When it comes to collective redundancy consultation, legislation and case law is clear – a business must consult about redundancies at the point they are being considered.
Despite this, businesses still frequently take the decision to reduce headcount (and often where and how such reductions should be effected) before consulting employees. Whilst that may seem to make sense at the time from a business perspective, after all no business enjoys making redundancies (or wants the risk of good people jumping ship), consulting too late (or not consulting properly) does carry significant risk.
In the recent case of Joseph De Bank Haycocks v ADP RPO UK LTD  the Employment Appeal Tribunal (EAT) reiterated that the failure to consult employees at the formative stage of a redundancy will render subsequent dismissals unfair and took the opportunity to set out some useful guidance. If you are advising a business that is considering headcount reductions the judgment itself is probably worth a read. But for a quick heads up……
At the beginning of June 2020 (granted a very strange time) the Claimant and 16 members of the team were, without their knowledge, ranked against 17 (entirely subjective) criteria. The scoring took place in early June 2020 and the decision was taken to make 2 people redundant on 18 June 2020.
On 30 June 2020 the affected team, together with the Claimant finally notified that headcount would be reduced and the business commenced a 14-day “consultation period”. The Claimant was dismissed on 14 July 2020.
The EAT ruled that the dismissal was unfair, not least because the decision about who to dismiss was made before the consultation process began (the polar opposite of consulting at a formative stage)!
The judgment is a useful round up of previous authorities and principles, culminating in the EAT setting out some useful guidance for the principles to bear in mind when conducting a fair redundancy consultation. They are worth a read in full but in light of the EAT commentary, our essential reminders are:
- Warn employees that redundancies are being considered! Rather a fundamental part of the process – The clue is in the wording “warnings” happen in advance.

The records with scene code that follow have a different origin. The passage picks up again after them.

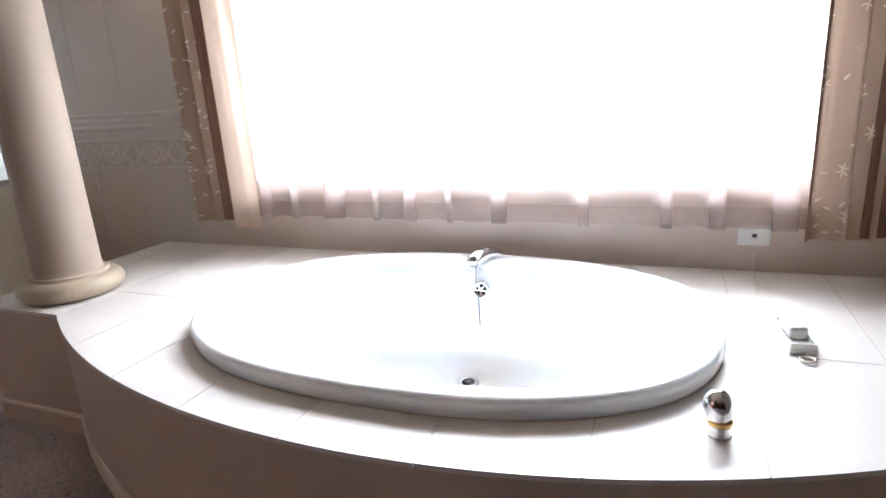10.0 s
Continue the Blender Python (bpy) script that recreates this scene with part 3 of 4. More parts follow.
def front_x(y):
    x = ARC_X + arc_r(y) - math.sqrt(arc_r(y) ** 2 - (y - ARC_Y) ** 2)
    return min(x, FRONT_N if y > ARC_Y else FRONT_S)


BC, BA, BB, BN = (1.030, -2.752), 0.590, 0.858, 2.3


def bath_half(y, shrink=0.03):
    k = 1 - (abs(y - BC[1]) / (BB - shrink)) ** BN
    return (BA - shrink) * k ** (1 / BN) if k > 0 else None


deck = thing("bath_deck", "raised tiled bath deck with a curved front", "bath deck")


def deck_strip(y0, y1, lo, hi, z0, z1, n=14):
    """A slab between two edges given as functions of y."""
    bm = bmesh.new()
    ys = [y0 + (y1 - y0) * i / n for i in range(n + 1)]
    ys = [y for y in ys if hi(y) - lo(y) > 0.004]
    if len(ys) < 2:
        bm.free()
        return None
    rows = [[bm.verts.new(p) for p in ((lo(y), y, z0), (hi(y), y, z0), (hi(y), y, z1), (lo(y), y, z1))] for y in ys]
    for r, s in zip(rows, rows[1:]):
        for i in range(4):
            bm.faces.new((r[i], r[(i + 1) % 4], s[(i + 1) % 4], s[i]))
    bm.faces.new(rows[0])
    bm.faces.new(rows[-1][::-1])
    return bm


X_JOIN = 1.0


def front_hi(y):
    h = bath_half(y)
    return X_JOIN if h is None else min(X_JOIN, BC[0] - h)


def back_lo(y):
    h = bath_half(y)
    return X_JOIN if h is None else max(X_JOIN, BC[0] + h)


edges_y = [DECK_N] + [y for y in [-2.647 + 0.3335 * k for k in range(5, -7, -1)] if DECK_S + 0.03 < y < DECK_N - 0.03] + [DECK_S]
for yb, ya in zip(edges_y, edges_y[1:]):
    g = 0.0016
    for lo, hi, lab in ((lambda y: front_x(y) - 0.004, lambda y: front_hi(y) - g, ""), (lambda y: back_lo(y) + g, lambda y: W_WIN - 0.001, "")):
        bm = deck_strip(ya + g, yb - g, lo, hi, 0.508, DECK_Z, 18)
        if bm:
            part("tile", bm, M_DECK, deck)
for lo, hi in ((lambda y: front_x(y) + 0.001, front_hi), (back_lo, lambda y: W_WIN - 0.002)):
    part("tile_bed", deck_strip(DECK_S + 0.003, DECK_N - 0.003, lo, hi, 0.47, 0.5185, 150), M_JOINT, deck)

# curved front with a moulded plinth
path = [(W_WIN - 0.002, DECK_N, 0, 1), (FRONT_N, DECK_N, 0, 1)]
ya = ARC_Y + math.sqrt(ARC_R ** 2 - (ARC_X + ARC_R - FRONT_N) ** 2)
yb = ARC_Y - math.sqrt(ARC_RS ** 2 - (ARC_X + ARC_RS - FRONT_S) ** 2)
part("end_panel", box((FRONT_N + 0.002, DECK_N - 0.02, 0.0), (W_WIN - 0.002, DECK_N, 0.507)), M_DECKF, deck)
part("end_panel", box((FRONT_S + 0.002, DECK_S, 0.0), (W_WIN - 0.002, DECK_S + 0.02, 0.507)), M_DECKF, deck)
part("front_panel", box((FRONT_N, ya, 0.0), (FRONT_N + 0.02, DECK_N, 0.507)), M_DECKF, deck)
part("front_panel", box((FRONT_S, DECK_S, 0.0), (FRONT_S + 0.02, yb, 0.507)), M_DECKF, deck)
N_ARC = 48
arc = []
for i in range(N_ARC + 1):
    y = ya + (yb - ya) * i / N_ARC
    nx, ny = (ARC_X + arc_r(y) - front_x(y)), (ARC_Y - y)
    d = math.hypot(nx, ny)
    arc.append((front_x(y), y, -nx / d, -ny / d))
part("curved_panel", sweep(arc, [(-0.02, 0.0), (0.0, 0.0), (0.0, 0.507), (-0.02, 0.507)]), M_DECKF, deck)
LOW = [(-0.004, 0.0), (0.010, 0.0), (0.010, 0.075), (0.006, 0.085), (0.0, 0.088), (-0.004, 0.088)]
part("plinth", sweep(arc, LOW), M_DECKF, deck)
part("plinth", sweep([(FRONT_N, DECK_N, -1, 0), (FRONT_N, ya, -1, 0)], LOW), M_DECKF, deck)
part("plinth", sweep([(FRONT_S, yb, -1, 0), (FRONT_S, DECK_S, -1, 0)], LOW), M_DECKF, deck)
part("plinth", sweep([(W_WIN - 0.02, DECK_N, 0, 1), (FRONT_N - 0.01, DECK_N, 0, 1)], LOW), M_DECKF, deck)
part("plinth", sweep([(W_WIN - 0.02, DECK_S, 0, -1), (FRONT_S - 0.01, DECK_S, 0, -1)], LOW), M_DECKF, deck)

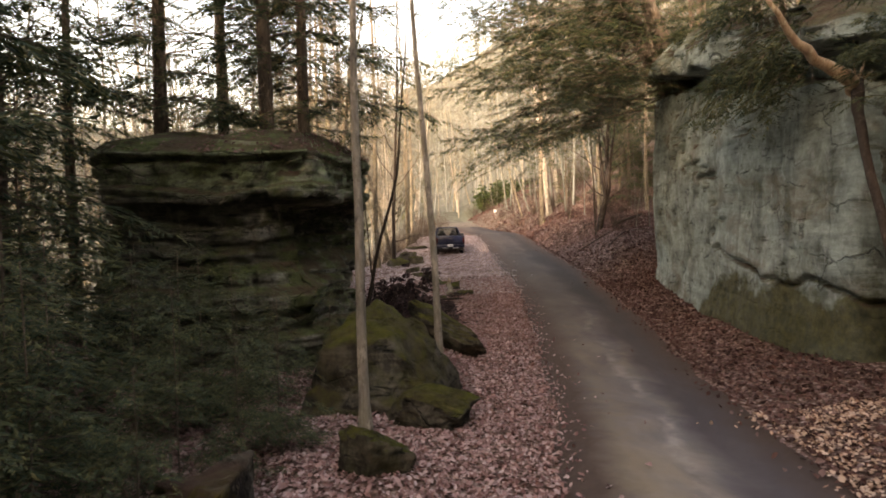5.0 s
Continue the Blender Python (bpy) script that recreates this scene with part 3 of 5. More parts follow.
# ---------------------------------------------------------------- trees
class Soup:
    """Gathers tubes and blades as plain lists."""

    def __init__(self):
        self.v, self.f = [], []

    def tube(self, pts, rad, n=6, cap=True):
        base = len(self.v)
        up = Vector((0.31, 0.17, 0.93))
        for i, p in enumerate(pts):
            d = (pts[min(i + 1, len(pts) - 1)] - pts[max(i - 1, 0)]).normalized()
            a = d.cross(up)
            if a.length < 0.05:
                a = d.cross(Vector((1, 0, 0)))
            a.normalize()
            b = d.cross(a)
            for k in range(n):
                w = 2 * math.pi * k / n
                self.v.append(p + (a * math.cos(w) + b * math.sin(w)) * rad[i])
        for i in range(len(pts) - 1):
            for k in range(n):
                q = (k + 1) % n
                self.f.append((base + i * n + k, base + i * n + q, base + (i + 1) * n + q, base + (i + 1) * n + k))
        if cap:
            e = base + (len(pts) - 1) * n
            self.f.append(tuple(range(e, e + n)))

    def blade(self, p, d, side, length, width, fold=0.25):
        """A leaf of two faces folded along its rib."""
        n = d.cross(side)
        b = len(self.v)
        self.v += [p, p + d * length * 0.45 + side * width * 0.5 + n * width * fold, p + d * length, p + d * length * 0.45 - side * width * 0.5 + n * width * fold]
        self.f += [(b, b + 1, b + 2), (b, b + 2, b + 3)]

    def mesh(self, name, mat, smooth=True):
        return mesh_of(name, self.v, self.f, mat, smooth)


def bent(rnd, p, d, length, seg, wander, rise=0.0):
    pts, dd = [p.copy()], d.normalized()
    for i in range(seg):
        dd = (dd + Vector((rnd.uniform(-1, 1), rnd.uniform(-1, 1), rnd.uniform(-0.7, 0.7))) * wander + Vector((0, 0, rise))).normalized()
        pts.append(pts[-1] + dd * (length / seg))
    return pts


def tip(rad, seg, end=0.25):
    return [rad * (1 - (1 - end) * i / seg) for i in range(seg + 1)]


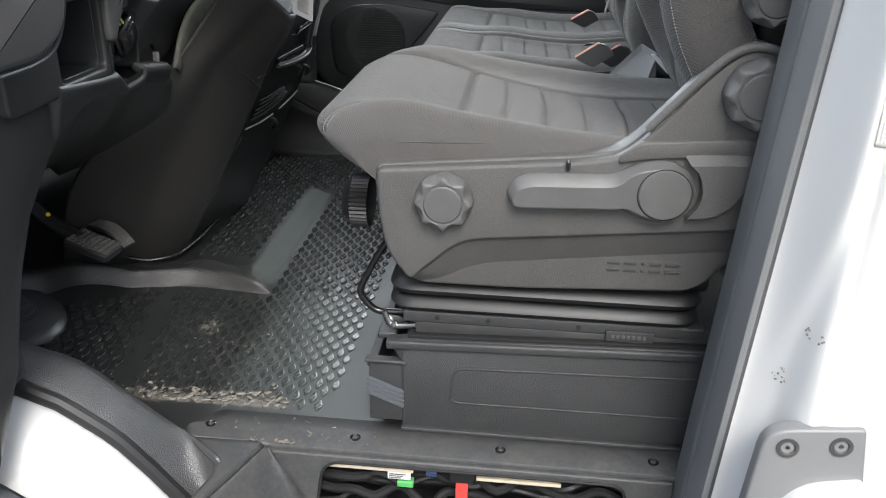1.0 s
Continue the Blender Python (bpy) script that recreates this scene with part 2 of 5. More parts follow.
def add_mud_and_darkening(m, gloss):
    """Dried mud on the mat: a smeared band along the sill and a patch by the pedals, broken up by noise. Also paints
    the mat darker under the dash.
    """
    nt = m.node_tree
    b = nt.nodes["Principled BSDF"]
    base = b.inputs["Base Color"].links[0].from_socket
    co = nt.nodes.new("ShaderNodeTexCoord").outputs["Object"]
    sep = nt.nodes.new("ShaderNodeSeparateXYZ")
    nt.links.new(co, sep.inputs[0])

    def math_node(op, a, c):
        n = nt.nodes.new("ShaderNodeMath")
        n.operation, n.use_clamp = op, op == "MULTIPLY"
        for k, v in enumerate((a, c)):
            if isinstance(v, float):
                n.inputs[k].default_value = v
            else:
                nt.links.new(v, n.inputs[k])
        return n.outputs[0]

    def ramp(v, a, c):
        n = nt.nodes.new("ShaderNodeMapRange")
        n.inputs[1].default_value, n.inputs[2].default_value = a, c
        nt.links.new(v, n.inputs[0])
        return n.outputs[0]

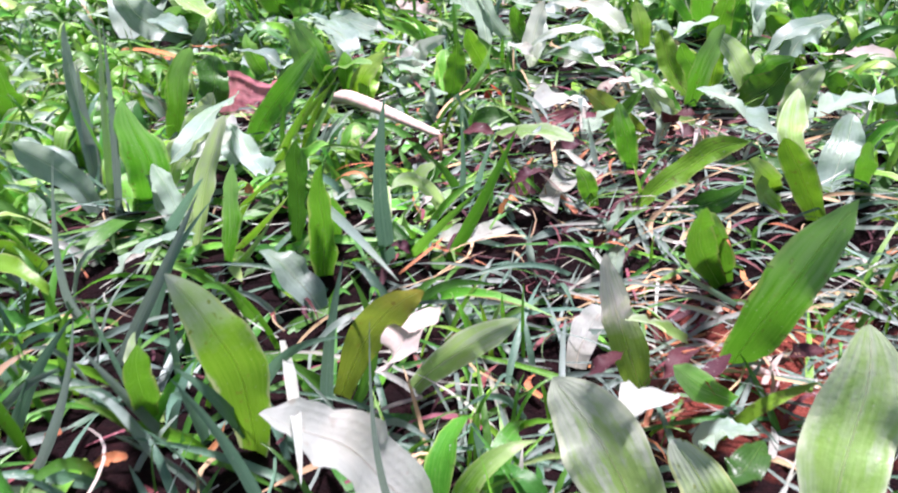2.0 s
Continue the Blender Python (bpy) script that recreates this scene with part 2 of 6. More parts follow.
def soil_material():
    m, t = nodes_of("soil")
    where = t.nodes.new("ShaderNodeNewGeometry").outputs["Position"]
    big, mid, fine = noise_of(t, where, 18.0, 4.0), noise_of(t, where, 160.0, 6.0, 0.65), noise_of(t, where, 900.0, 5.0)
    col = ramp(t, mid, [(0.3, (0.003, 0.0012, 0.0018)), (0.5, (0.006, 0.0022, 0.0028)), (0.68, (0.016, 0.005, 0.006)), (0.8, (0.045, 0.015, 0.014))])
    far = node(t, "ShaderNodeVectorMath")
    far.operation = "DISTANCE"
    far.inputs[1].default_value = (0, 0.6, 0)
    t.links.new(where, far.inputs[0])
    green = ramp(t, calc(t, "DIVIDE", far.outputs["Value"], 12.0), [(0.07, (0, 0, 0)), (0.13, (1, 1, 1))])
    col = mix(t, green, col, mix(t, mid, (0.02, 0.045, 0.01), (0.09, 0.14, 0.045)))
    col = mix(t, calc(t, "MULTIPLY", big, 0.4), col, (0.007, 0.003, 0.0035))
    for spot, size, dark, light in RUSTY:
        dist = node(t, "ShaderNodeVectorMath")
        dist.operation = "DISTANCE"
        dist.inputs[1].default_value = spot
        t.links.new(where, dist.inputs[0])
        worn = calc(t, "ADD", calc(t, "DIVIDE", dist.outputs["Value"], size), calc(t, "MULTIPLY", calc(t, "SUBTRACT", mid, 0.5), 1.6))
        col = mix(t, ramp(t, worn, [(0.55, (0.9, 0.9, 0.9)), (1.0, (0, 0, 0))]), col, mix(t, fine, dark, light))
    away = node(t, "ShaderNodeVectorMath")
    away.operation = "DISTANCE"
    away.inputs[1].default_value = (0.33, 0.99, 0)
    t.links.new(where, away.inputs[0])
    sandy = ramp(t, calc(t, "ADD", calc(t, "MULTIPLY", away.outputs["Value"], 3.0), calc(t, "ADD", calc(t, "MULTIPLY", calc(t, "SUBTRACT", mid, 0.5), 0.5), calc(t, "MULTIPLY", calc(t, "SUBTRACT", big, 0.5), 2.4))), [(0.3, (1, 1, 1)), (0.5, (0, 0, 0))])
    col = mix(t, sandy, col, mix(t, fine, (0.40, 0.31, 0.28), (0.60, 0.51, 0.47)))
    bsdf = node(t, "ShaderNodeBsdfPrincipled", Roughness=0.9)
    bsdf.inputs["Specular IOR Level"].default_value = 0.06
    t.links.new(col, bsdf.inputs["Base Color"])
    bump = node(t, "ShaderNodeBump", Strength=0.8, Distance=0.003)
    t.links.new(calc(t, "ADD", mid, calc(t, "MULTIPLY", fine, 0.5)), bump.inputs["Height"])
    t.links.new(bump.outputs[0], bsdf.inputs["Normal"])
    t.links.new(bsdf.outputs[0], t.nodes.new("ShaderNodeOutputMaterial").inputs[0])
    return m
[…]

- Consultation must occur when proposals are at the formative stage! That means when proposals to make redundancies are being considered, not when it is proposed to effect dismissals. If you have decided what selection criteria to use, or scored individuals you are too late.
- Adequate information must be provided to employees and they must be given adequate time to respond. Conscience consideration must be given to the responses received. It’s hard to meaningfully consult if employees have neither information nor time. Consultation is not a box checking process, it must be genuine.
- The purpose of consultation (both collective and individual) must be to avoid redundancies or ameliorate the impact of the headcount reductions. Clearly that cannot happen if the decision to reduce headcount is set in stone – or the employees in question are already selected.
- The redundancy process must be viewed in its entirety and appeals may correct earlier flaws in the process – although not fundamental ones.
- Whether consultation is adequate will be a question of fact and degree in all the circumstances. Failing to consult on a particular aspect will not automatically made the redundancy unfair – although clearly that will depend on how fundamental that aspect is!
- The simple fact of using scoring does not make the process fair. There are a whole host of other ways you can make it unfair!
If employers want to avoid claims it is imperative that they take their redundancy obligations seriously. The courts accept that redundancies are a necessary evil, but they must be a last resort and alternatives need to be considered in consultation with employees first.
Headcount reductions are happening across the board it seems and there is little benefit in reducing cost if you then end up spending large sums defending claims and making damages payments.
Consider ACAS guidance, consult appropriately and design a process that is not only fair but is also perceived by employees to be fair and you will dramatically reduce risk. Communication is key!